(Exercise aim): Your task is to locate every line holding the string "Python" and to copy each of them.

(Stored items)
--- BEGIN ---
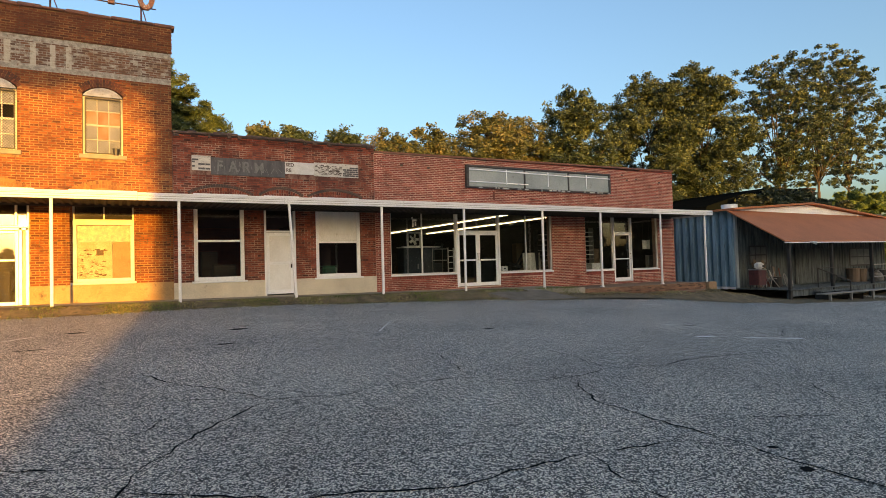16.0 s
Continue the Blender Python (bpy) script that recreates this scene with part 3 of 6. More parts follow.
s = Shape()
for k, x in enumerate(steps(-4.7, 15.6, 11)[:-1]):
    w = (15.6 + 4.7) / 11
    n = len(s.v)
    for y, drop in ((-2.55, 0.5), (-2.55, 0.0), (-0.04, -0.01)):
        for xx in (x + 0.01, x + w - 0.01):
            s.v.append((xx, y + 0.02 * math.sin(k * 2.1), walkway(xx) - drop))
    s.f += [(n, n + 1, n + 3, n + 2), (n + 2, n + 3, n + 5, n + 4)]
structure("walkway", s, M_PAVE, "stained concrete walkway below the canopy", "pavement")
s = Shape()
for level in range(2):
    z1 = walkway(19.5) - 0.02 - level * 0.30
    s.soft(15.0 + 0.8 * level, 22.66 - 0.5 * level, -2.36 - 0.40 * level, -0.04, z1 - 0.6, z1, 0.015)
brick_steps = structure("brick_steps", s, M_STEPS, "worn brick steps below the long shop", "steps")
rows_steps = []
for level in range(2):
    z1 = walkway(19.5) - 0.02 - level * 0.30
    rows_steps += brick_rows(15.05 + 0.8 * level, 22.62 - 0.5 * level, z1 - 0.545, z1 - 0.004, [], -2.375 - 0.40 * level, headers=0)
lay = Shape()
for l, r, za, zb, y in rows_steps:
    lay.box(l, r, y, y + 0.03, za, zb)
M_OLDSTEP = brick_material("faded step brick", [(0.12, 0.065, 0.042), (0.27, 0.13, 0.082), (0.35, 0.18, 0.11), (0.20, 0.10, 0.065)])
tagged(part("brickwork", lay, M_OLDSTEP, brick_steps), kind="stuff")
structure("kerb_pier", Shape().soft(22.70, 23.22, -2.50, -2.0, -1.2, -0.07, 0.015), M_PIER, "short tan brick pier at the end of the steps", "pier")
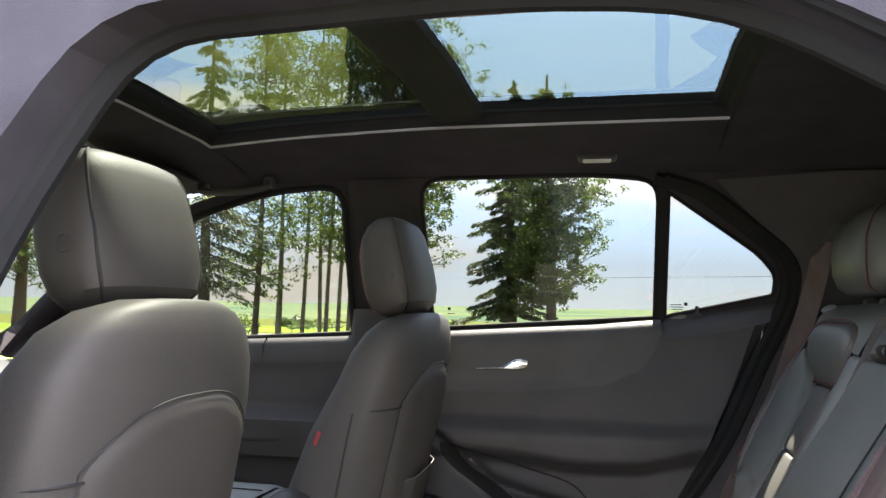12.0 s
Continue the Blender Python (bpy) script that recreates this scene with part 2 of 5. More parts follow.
--- END ---
(Answer for the task):
Continue the Blender Python (bpy) script that recreates this scene with part 3 of 6. More parts follow.
Continue the Blender Python (bpy) script that recreates this scene with part 2 of 5. More parts follow.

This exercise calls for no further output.